Google Cuts Back On Cookie Preservatives
In the months ahead, Google will start distributing cookies that expire automatically after two years of inactivity.In keeping with Google's ongoing effort to balance privacy concerns with data retention requirements and its own concern for quality of service, Google said yesterday that it plans to shorten the shelf life of its cookies.
The cookies in question aren't those freely available at the Google cafeteria but rather digital files stored on the computers of visitors to Google's Web site for the purpose of authentication, tracking, or storing user preferences, such as the number of Google search results displayed per page.
Google's cookies were designed to outlast Twinkies, a baked good known for its longevity. Their default expiration date is the year 2038, which may or may not be the year Google achieves sentience.
Google designed its cookies to last that long to avoid having to inconvenience its users. But now it seems the company has reconsidered.

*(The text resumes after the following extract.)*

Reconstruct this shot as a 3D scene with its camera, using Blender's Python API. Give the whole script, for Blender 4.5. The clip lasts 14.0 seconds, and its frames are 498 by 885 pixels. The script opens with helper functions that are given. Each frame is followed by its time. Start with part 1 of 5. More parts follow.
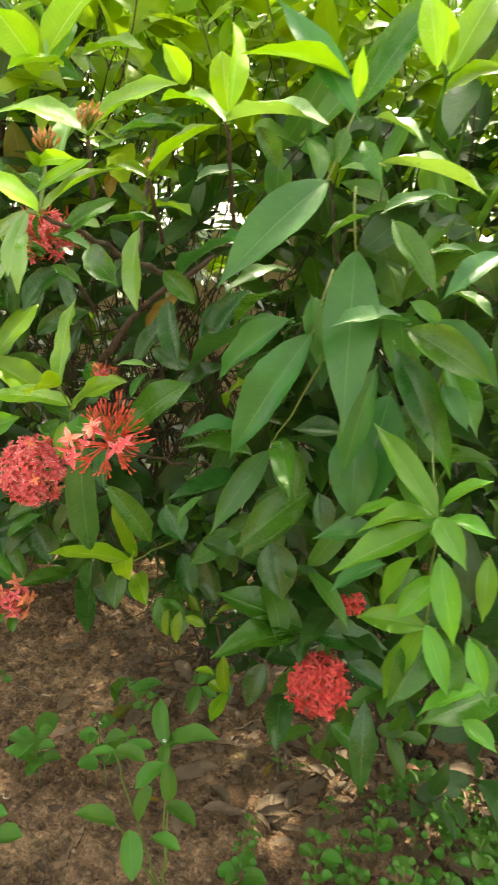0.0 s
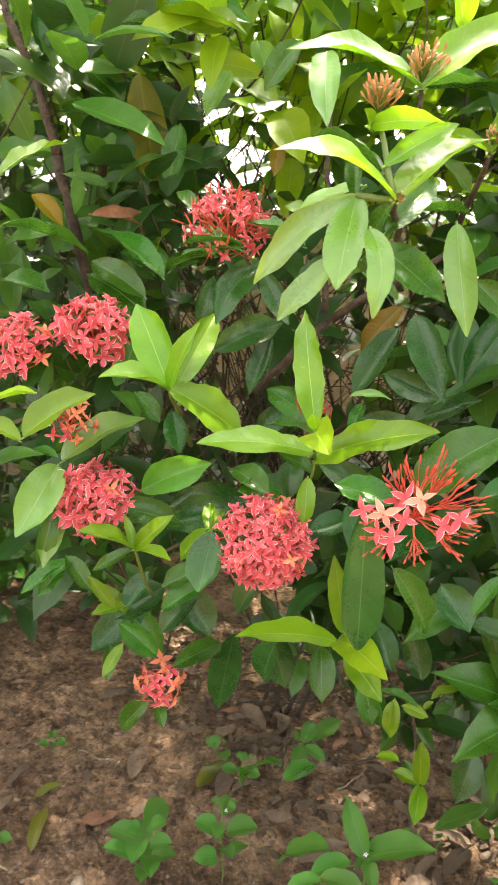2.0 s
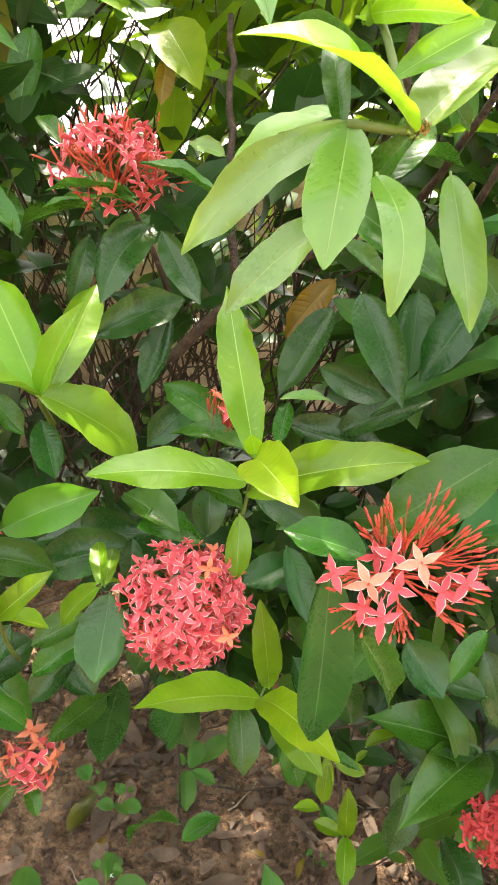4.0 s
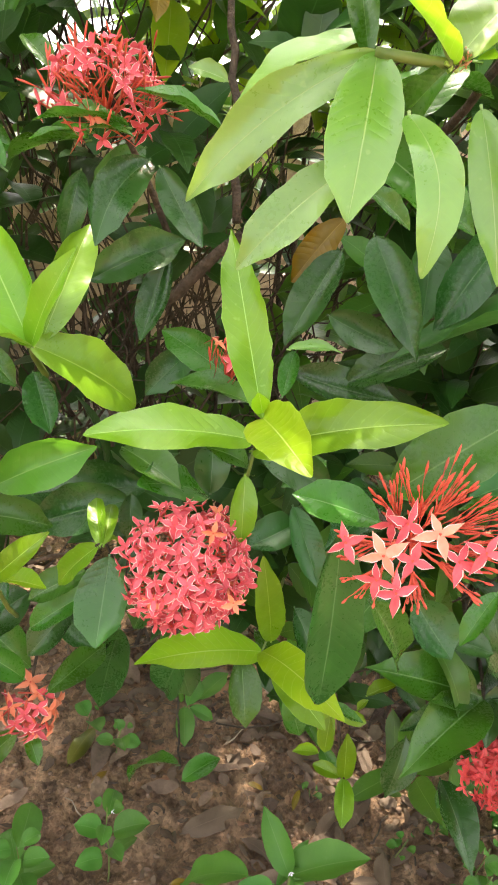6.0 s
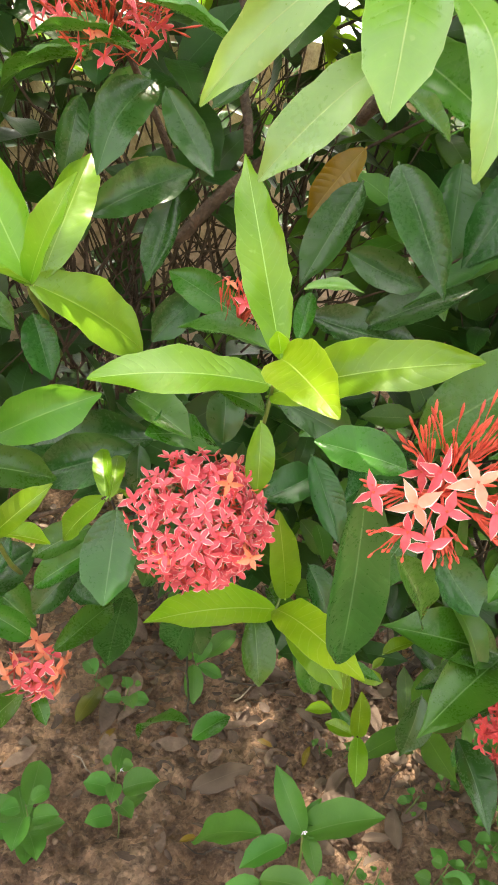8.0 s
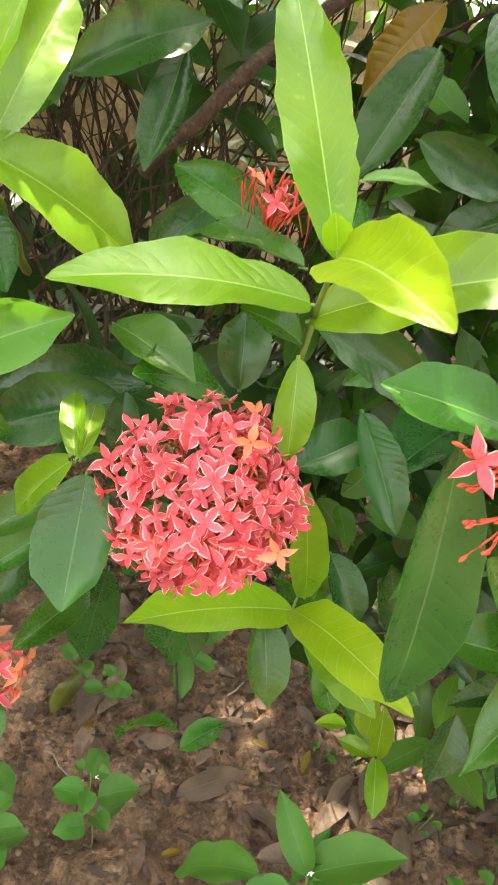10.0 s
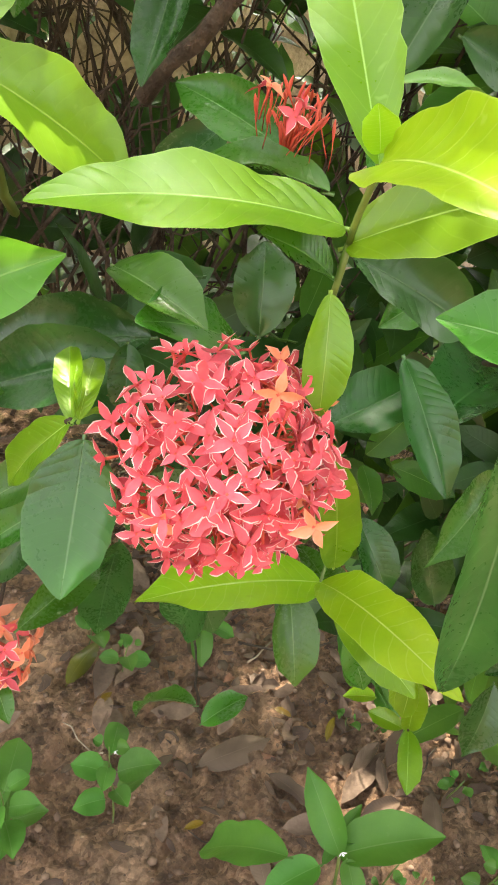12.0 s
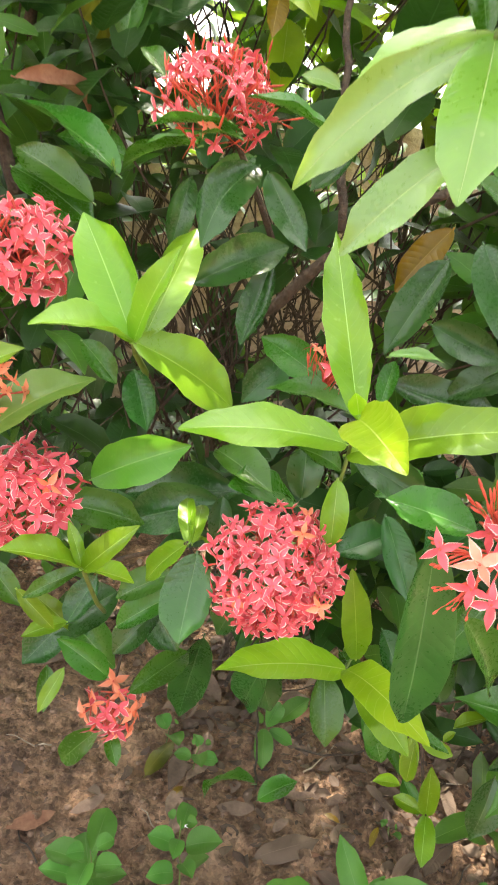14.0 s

"After listening to feedback from our users and from privacy advocates, we've concluded that it would be a good thing for privacy to significantly shorten the lifetime of our cookies -- as long as we could find a way to do so without artificially forcing users to re-enter their basic preferences at arbitrary points in time," Peter Fleischer, global privacy counsel for Google, said in a blog post.
Google has been adjusting its privacy practices and policies over the past few months in response to issues raised by European regulators. In March, the company adopted a new policy to anonymize its server logs after 18 to 24 months and in June it reduced its server log retention period to 18 months.
In the months ahead, Google will start distributing cookies that expire automatically after two years of inactivity. The cookies of active Google users will be renewed automatically. And of course the anti-cookie set can continue to delete their cookies or refuse them as they have been doing.